_What to produce_: Return the material word for word. Do not include the pictures.

_Exercise data_:
— begin —

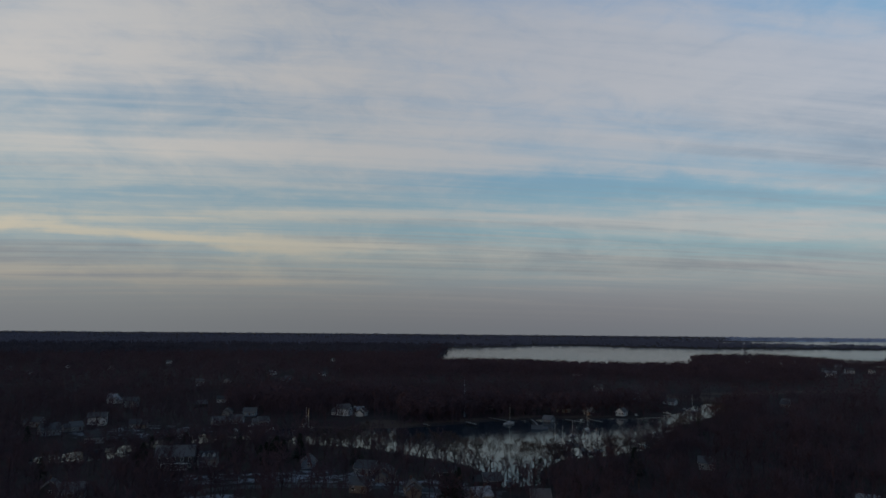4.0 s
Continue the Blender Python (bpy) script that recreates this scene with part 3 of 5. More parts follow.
CLEARINGS_M = [(244, 107, 11, 16, -66, 0.62), (301, -38, 13, 18, -97, 0.62), (257, 53, 11, 11, -78, 0.62), (254, -172, 10, 66, -124, 0.62), (532, -301, 29, 40, -119, 0.62), (607, -287, 40, 42, -115, 0.62), (759, -705, 107, 92, -132, 0.62), (106, 274, 66, 16, -21, 0.62), (98, 440, 64, 40, -12, 0.62), (1508, 820, 205, 950, -61, 0.35), (1433, 806, 170, 602, -60, 0.35), (222, 377, 34, 14, -30, 0.95), (549, 433, 78, 29, -51, 0.95), (193, 405, 17, 13, -25, 0.95), (230, 401, 18, 24, -29, 0.95)]
CLEARINGS_N = [(408, -446, 83, 23, -137, 0.95), (279, -218, 13, 87, -128, 0.95), (-146, 402, 39, 12, -339, 0.95), (86, -1201, 163, 77, -175, 0.95), (1283, 710, 163, 695, -61, 0.60), (1576, 567, 80, 439, -70, 0.50), (139, 241, 71, 31, -29, 0.40), (121, 351, 100, 123, -19, 0.20), (315, -184, 45, 200, -120, 0.50), (559, -563, 117, 332, -135, 0.40), (633, -279, 32, 145, -113, 0.80), (555, -278, 66, 84, -116, 0.62), (399, 381, 66, 83, -46, 0.50), (286, -222, 18, 148, -127, 0.50)]
CLEARINGS_P = [(411, -342, 9, 40, -130, 0.75), (444, -500, 9, 45, -138, 0.75), (405, -552, 9, 45, -144, 0.75), (591, -835, 9, 45, -145, 0.75), (446, -573, 9, 45, -142, 0.75), (722, -718, 9, 45, -135, 0.75), (792, -707, 9, 45, -132, 0.75), (684, -697, 9, 45, -136, 0.75), (704, -519, 9, 45, -126, 0.75), (706, -772, 9, 45, -138, 0.75), (-194, -734, 9, 45, 165, 0.75), (-494, -1242, 9, 45, 158, 0.75), (-415, -1122, 9, 45, 160, 0.75), (-475, -1127, 9, 45, 157, 0.75), (-529, -1052, 9, 45, 153, 0.75)]
CLEARINGS_Q = [(-559, -1222, 9, 45, 155, 0.75), (558, 89, 9, 42, -81, 0.75), (577, 99, 9, 42, -80, 0.75), (587, 7, 9, 42, -89, 0.75), (553, 31, 9, 41, -87, 0.75), (809, -191, 9, 45, -103, 0.75), (737, -214, 9, 45, -106, 0.75), (893, -277, 9, 45, -107, 0.75), (871, -247, 9, 45, -106, 0.75), (791, -321, 9, 45, -112, 0.75), (793, -349, 9, 45, -114, 0.75), (794, -371, 9, 45, -115, 0.75), (884, -446, 9, 45, -117, 0.75), (890, -524, 9, 45, -121, 0.75), (901, -488, 9, 45, -118, 0.75)]
CLEARINGS_R = [(1101, -716, 9, 45, -123, 0.75), (453, -226, 9, 39, -117, 0.75), (421, -199, 9, 37, -115, 0.75), (621, -394, 9, 45, -122, 0.75), (16, 477, 9, 38, -2, 0.75), (42, 466, 9, 37, -5, 0.75), (73, 461, 9, 37, -9, 0.75), (64, 1129, 9, 45, -3, 0.75), (139, 1158, 9, 45, -7, 0.75), (335, 868, 9, 45, -21, 0.75), (380, 817, 9, 45, -25, 0.75), (200, 707, 9, 45, -16, 0.75), (103, 588, 9, 43, -10, 0.75), (109, 553, 9, 41, -11, 0.75), (512, 483, 9, 45, -47, 0.75)]
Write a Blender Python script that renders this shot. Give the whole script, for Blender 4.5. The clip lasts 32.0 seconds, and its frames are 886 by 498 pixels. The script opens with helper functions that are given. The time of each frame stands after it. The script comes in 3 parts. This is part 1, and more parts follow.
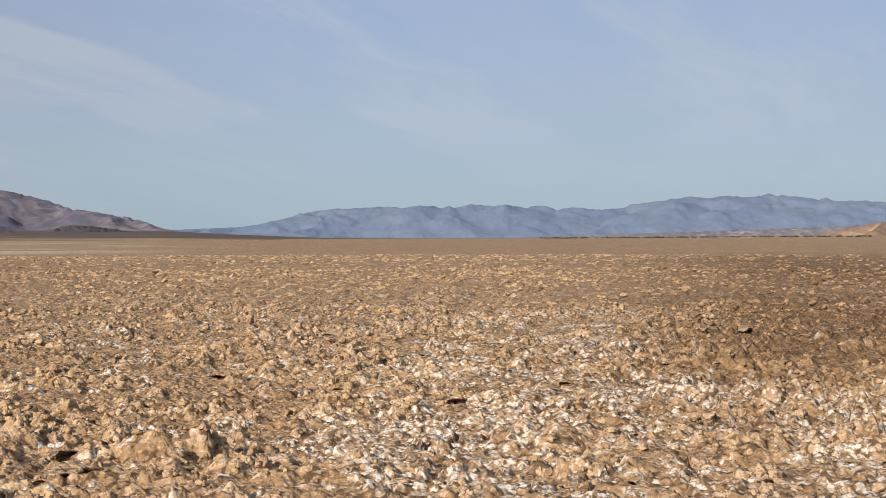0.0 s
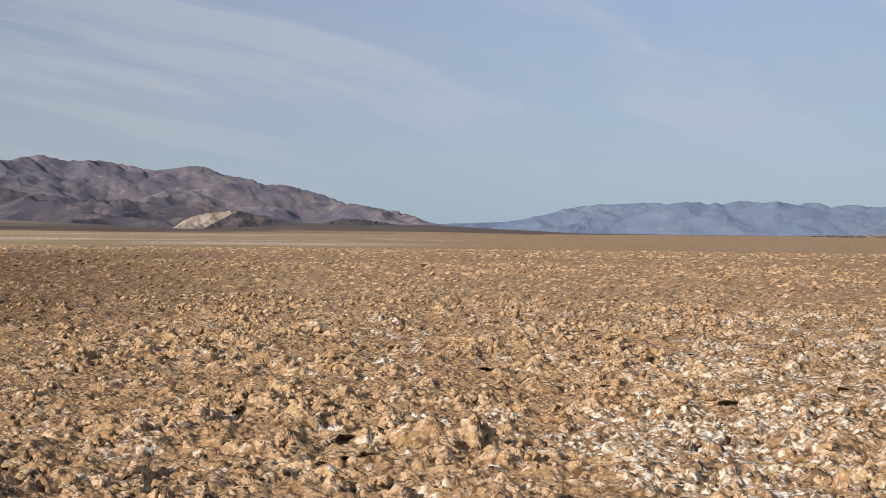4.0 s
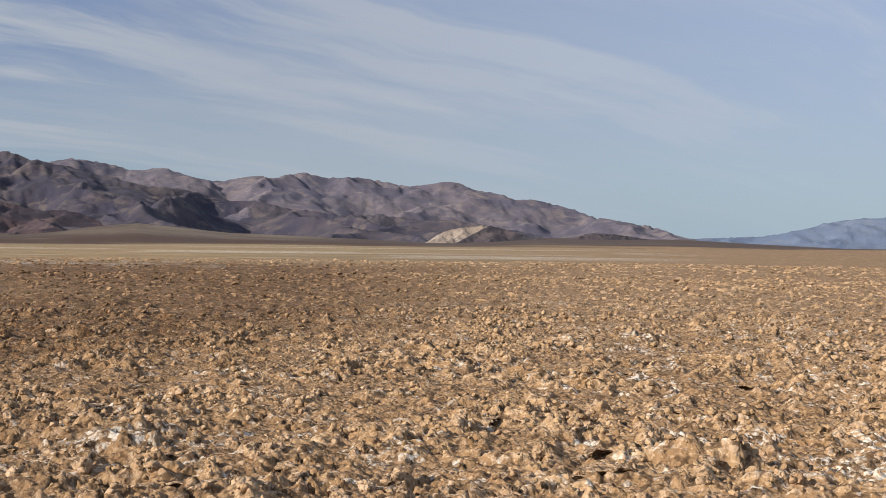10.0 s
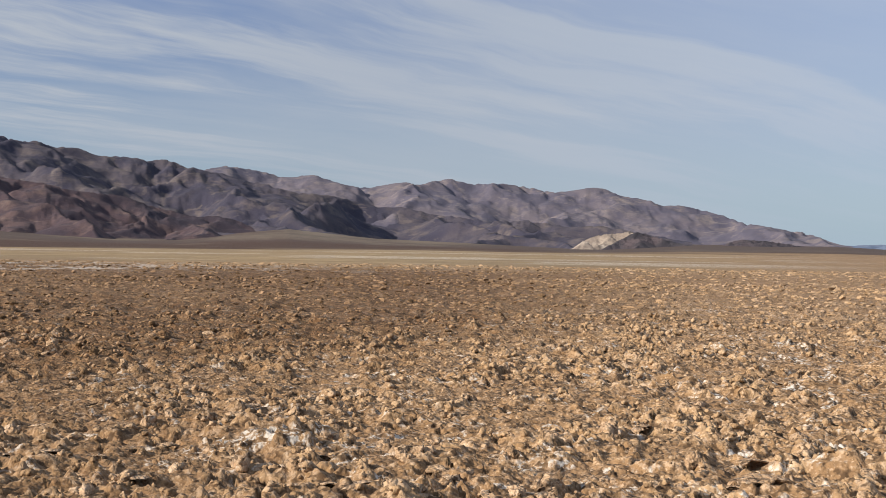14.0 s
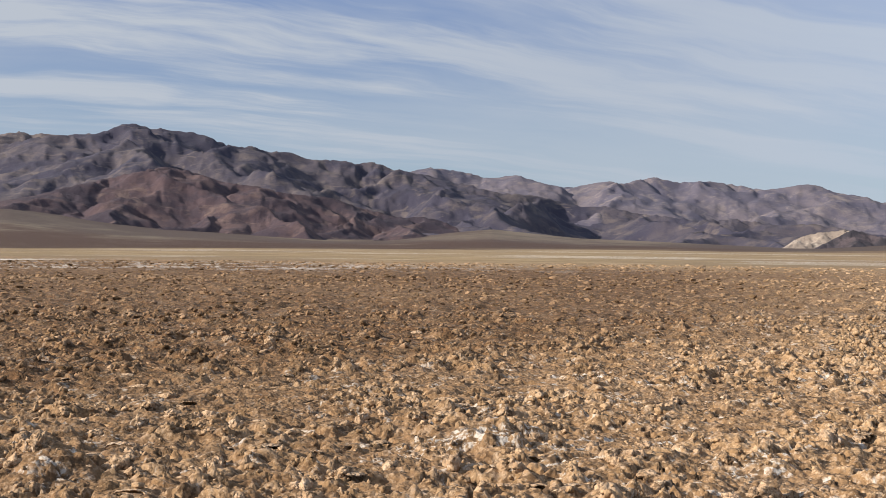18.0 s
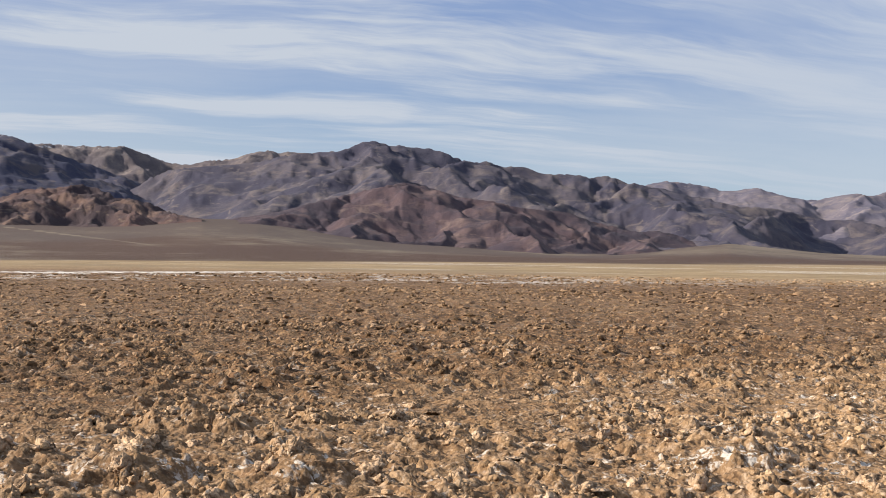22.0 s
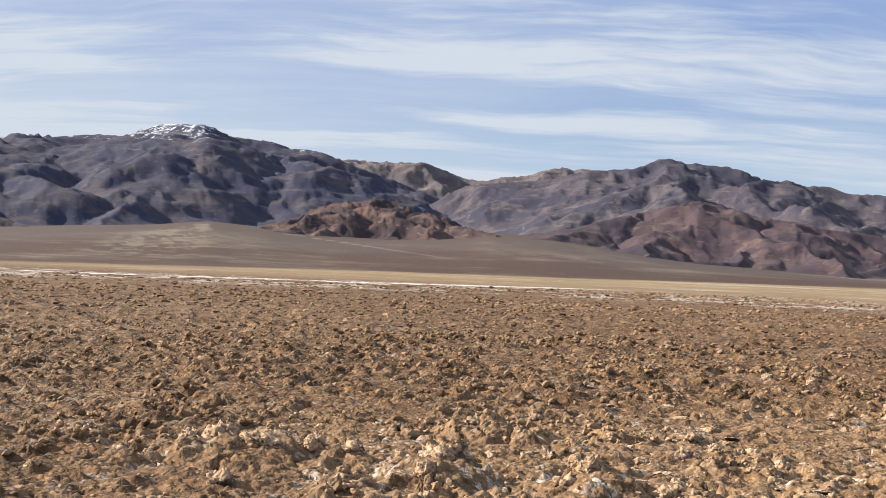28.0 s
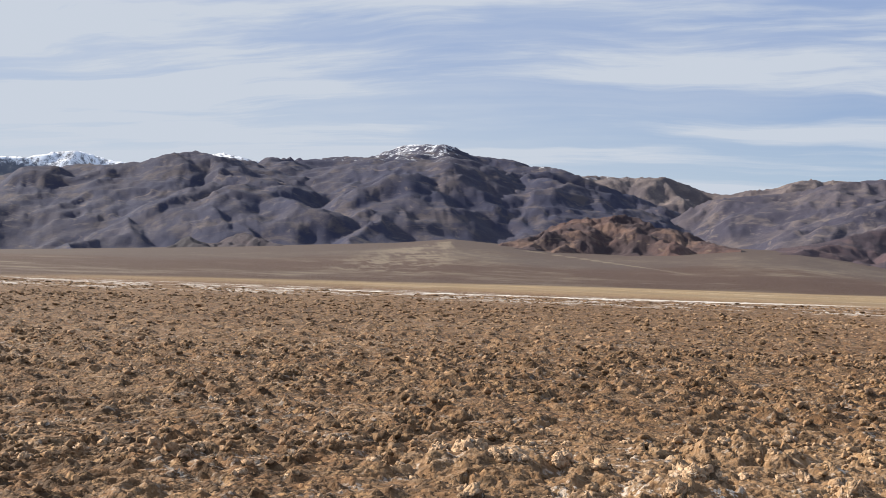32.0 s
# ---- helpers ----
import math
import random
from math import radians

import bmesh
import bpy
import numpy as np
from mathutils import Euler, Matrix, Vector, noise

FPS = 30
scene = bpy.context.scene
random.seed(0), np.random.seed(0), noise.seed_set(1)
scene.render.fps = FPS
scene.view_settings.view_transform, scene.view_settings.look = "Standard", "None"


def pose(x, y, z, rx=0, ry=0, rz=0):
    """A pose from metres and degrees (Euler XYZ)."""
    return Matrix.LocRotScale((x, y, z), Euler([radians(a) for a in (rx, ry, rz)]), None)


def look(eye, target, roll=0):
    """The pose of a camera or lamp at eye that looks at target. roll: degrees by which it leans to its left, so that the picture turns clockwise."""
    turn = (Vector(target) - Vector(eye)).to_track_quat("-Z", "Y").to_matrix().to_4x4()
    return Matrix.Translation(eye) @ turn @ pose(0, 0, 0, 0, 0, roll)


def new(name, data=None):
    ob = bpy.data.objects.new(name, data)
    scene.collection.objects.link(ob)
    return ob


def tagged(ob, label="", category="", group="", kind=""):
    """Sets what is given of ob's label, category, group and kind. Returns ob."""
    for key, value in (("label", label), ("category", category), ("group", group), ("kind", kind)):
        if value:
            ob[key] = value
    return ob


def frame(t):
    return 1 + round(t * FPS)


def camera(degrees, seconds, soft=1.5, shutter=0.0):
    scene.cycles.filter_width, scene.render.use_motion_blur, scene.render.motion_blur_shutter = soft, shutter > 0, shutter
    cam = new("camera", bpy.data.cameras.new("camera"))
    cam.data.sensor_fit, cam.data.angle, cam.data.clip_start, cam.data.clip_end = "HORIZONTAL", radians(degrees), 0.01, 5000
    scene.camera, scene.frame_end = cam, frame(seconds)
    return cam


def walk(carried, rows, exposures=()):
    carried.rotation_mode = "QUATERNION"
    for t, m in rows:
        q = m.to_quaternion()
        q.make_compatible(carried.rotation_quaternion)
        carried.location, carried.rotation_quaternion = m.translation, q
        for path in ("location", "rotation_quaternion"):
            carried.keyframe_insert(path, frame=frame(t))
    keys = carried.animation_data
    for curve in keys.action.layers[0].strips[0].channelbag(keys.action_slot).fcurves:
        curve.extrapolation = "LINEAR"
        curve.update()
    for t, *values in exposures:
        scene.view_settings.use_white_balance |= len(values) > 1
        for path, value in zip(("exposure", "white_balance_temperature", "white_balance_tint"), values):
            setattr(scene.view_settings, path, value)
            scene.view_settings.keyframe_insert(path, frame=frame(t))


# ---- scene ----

— end —

_Answer to the problem_:
4.0 s
Continue the Blender Python (bpy) script that recreates this scene with part 3 of 5. More parts follow.
CLEARINGS_M = [(244, 107, 11, 16, -66, 0.62), (301, -38, 13, 18, -97, 0.62), (257, 53, 11, 11, -78, 0.62), (254, -172, 10, 66, -124, 0.62), (532, -301, 29, 40, -119, 0.62), (607, -287, 40, 42, -115, 0.62), (759, -705, 107, 92, -132, 0.62), (106, 274, 66, 16, -21, 0.62), (98, 440, 64, 40, -12, 0.62), (1508, 820, 205, 950, -61, 0.35), (1433, 806, 170, 602, -60, 0.35), (222, 377, 34, 14, -30, 0.95), (549, 433, 78, 29, -51, 0.95), (193, 405, 17, 13, -25, 0.95), (230, 401, 18, 24, -29, 0.95)]
CLEARINGS_N = [(408, -446, 83, 23, -137, 0.95), (279, -218, 13, 87, -128, 0.95), (-146, 402, 39, 12, -339, 0.95), (86, -1201, 163, 77, -175, 0.95), (1283, 710, 163, 695, -61, 0.60), (1576, 567, 80, 439, -70, 0.50), (139, 241, 71, 31, -29, 0.40), (121, 351, 100, 123, -19, 0.20), (315, -184, 45, 200, -120, 0.50), (559, -563, 117, 332, -135, 0.40), (633, -279, 32, 145, -113, 0.80), (555, -278, 66, 84, -116, 0.62), (399, 381, 66, 83, -46, 0.50), (286, -222, 18, 148, -127, 0.50)]
CLEARINGS_P = [(411, -342, 9, 40, -130, 0.75), (444, -500, 9, 45, -138, 0.75), (405, -552, 9, 45, -144, 0.75), (591, -835, 9, 45, -145, 0.75), (446, -573, 9, 45, -142, 0.75), (722, -718, 9, 45, -135, 0.75), (792, -707, 9, 45, -132, 0.75), (684, -697, 9, 45, -136, 0.75), (704, -519, 9, 45, -126, 0.75), (706, -772, 9, 45, -138, 0.75), (-194, -734, 9, 45, 165, 0.75), (-494, -1242, 9, 45, 158, 0.75), (-415, -1122, 9, 45, 160, 0.75), (-475, -1127, 9, 45, 157, 0.75), (-529, -1052, 9, 45, 153, 0.75)]
CLEARINGS_Q = [(-559, -1222, 9, 45, 155, 0.75), (558, 89, 9, 42, -81, 0.75), (577, 99, 9, 42, -80, 0.75), (587, 7, 9, 42, -89, 0.75), (553, 31, 9, 41, -87, 0.75), (809, -191, 9, 45, -103, 0.75), (737, -214, 9, 45, -106, 0.75), (893, -277, 9, 45, -107, 0.75), (871, -247, 9, 45, -106, 0.75), (791, -321, 9, 45, -112, 0.75), (793, -349, 9, 45, -114, 0.75), (794, -371, 9, 45, -115, 0.75), (884, -446, 9, 45, -117, 0.75), (890, -524, 9, 45, -121, 0.75), (901, -488, 9, 45, -118, 0.75)]
CLEARINGS_R = [(1101, -716, 9, 45, -123, 0.75), (453, -226, 9, 39, -117, 0.75), (421, -199, 9, 37, -115, 0.75), (621, -394, 9, 45, -122, 0.75), (16, 477, 9, 38, -2, 0.75), (42, 466, 9, 37, -5, 0.75), (73, 461, 9, 37, -9, 0.75), (64, 1129, 9, 45, -3, 0.75), (139, 1158, 9, 45, -7, 0.75), (335, 868, 9, 45, -21, 0.75), (380, 817, 9, 45, -25, 0.75), (200, 707, 9, 45, -16, 0.75), (103, 588, 9, 43, -10, 0.75), (109, 553, 9, 41, -11, 0.75), (512, 483, 9, 45, -47, 0.75)]
Write a Blender Python script that renders this shot. Give the whole script, for Blender 4.5. The clip lasts 32.0 seconds, and its frames are 886 by 498 pixels. The script opens with helper functions that are given. The time of each frame stands after it. The script comes in 3 parts. This is part 1, and more parts follow.
0.0 s
4.0 s
10.0 s
14.0 s
18.0 s
22.0 s
28.0 s
32.0 s
# ---- helpers ----
import math
import random
from math import radians

import bmesh
import bpy
import numpy as np
from mathutils import Euler, Matrix, Vector, noise

FPS = 30
scene = bpy.context.scene
random.seed(0), np.random.seed(0), noise.seed_set(1)
scene.render.fps = FPS
scene.view_settings.view_transform, scene.view_settings.look = "Standard", "None"


def pose(x, y, z, rx=0, ry=0, rz=0):
    """A pose from metres and degrees (Euler XYZ)."""
    return Matrix.LocRotScale((x, y, z), Euler([radians(a) for a in (rx, ry, rz)]), None)


def look(eye, target, roll=0):
    """The pose of a camera or lamp at eye that looks at target. roll: degrees by which it leans to its left, so that the picture turns clockwise."""
    turn = (Vector(target) - Vector(eye)).to_track_quat("-Z", "Y").to_matrix().to_4x4()
    return Matrix.Translation(eye) @ turn @ pose(0, 0, 0, 0, 0, roll)


def new(name, data=None):
    ob = bpy.data.objects.new(name, data)
    scene.collection.objects.link(ob)
    return ob


def tagged(ob, label="", category="", group="", kind=""):
    """Sets what is given of ob's label, category, group and kind. Returns ob."""
    for key, value in (("label", label), ("category", category), ("group", group), ("kind", kind)):
        if value:
            ob[key] = value
    return ob


def frame(t):
    return 1 + round(t * FPS)


def camera(degrees, seconds, soft=1.5, shutter=0.0):
    scene.cycles.filter_width, scene.render.use_motion_blur, scene.render.motion_blur_shutter = soft, shutter > 0, shutter
    cam = new("camera", bpy.data.cameras.new("camera"))
    cam.data.sensor_fit, cam.data.angle, cam.data.clip_start, cam.data.clip_end = "HORIZONTAL", radians(degrees), 0.01, 5000
    scene.camera, scene.frame_end = cam, frame(seconds)
    return cam


def walk(carried, rows, exposures=()):
    carried.rotation_mode = "QUATERNION"
    for t, m in rows:
        q = m.to_quaternion()
        q.make_compatible(carried.rotation_quaternion)
        carried.location, carried.rotation_quaternion = m.translation, q
        for path in ("location", "rotation_quaternion"):
            carried.keyframe_insert(path, frame=frame(t))
    keys = carried.animation_data
    for curve in keys.action.layers[0].strips[0].channelbag(keys.action_slot).fcurves:
        curve.extrapolation = "LINEAR"
        curve.update()
    for t, *values in exposures:
        scene.view_settings.use_white_balance |= len(values) > 1
        for path, value in zip(("exposure", "white_balance_temperature", "white_balance_tint"), values):
            setattr(scene.view_settings, path, value)
            scene.view_settings.keyframe_insert(path, frame=frame(t))


# ---- scene ----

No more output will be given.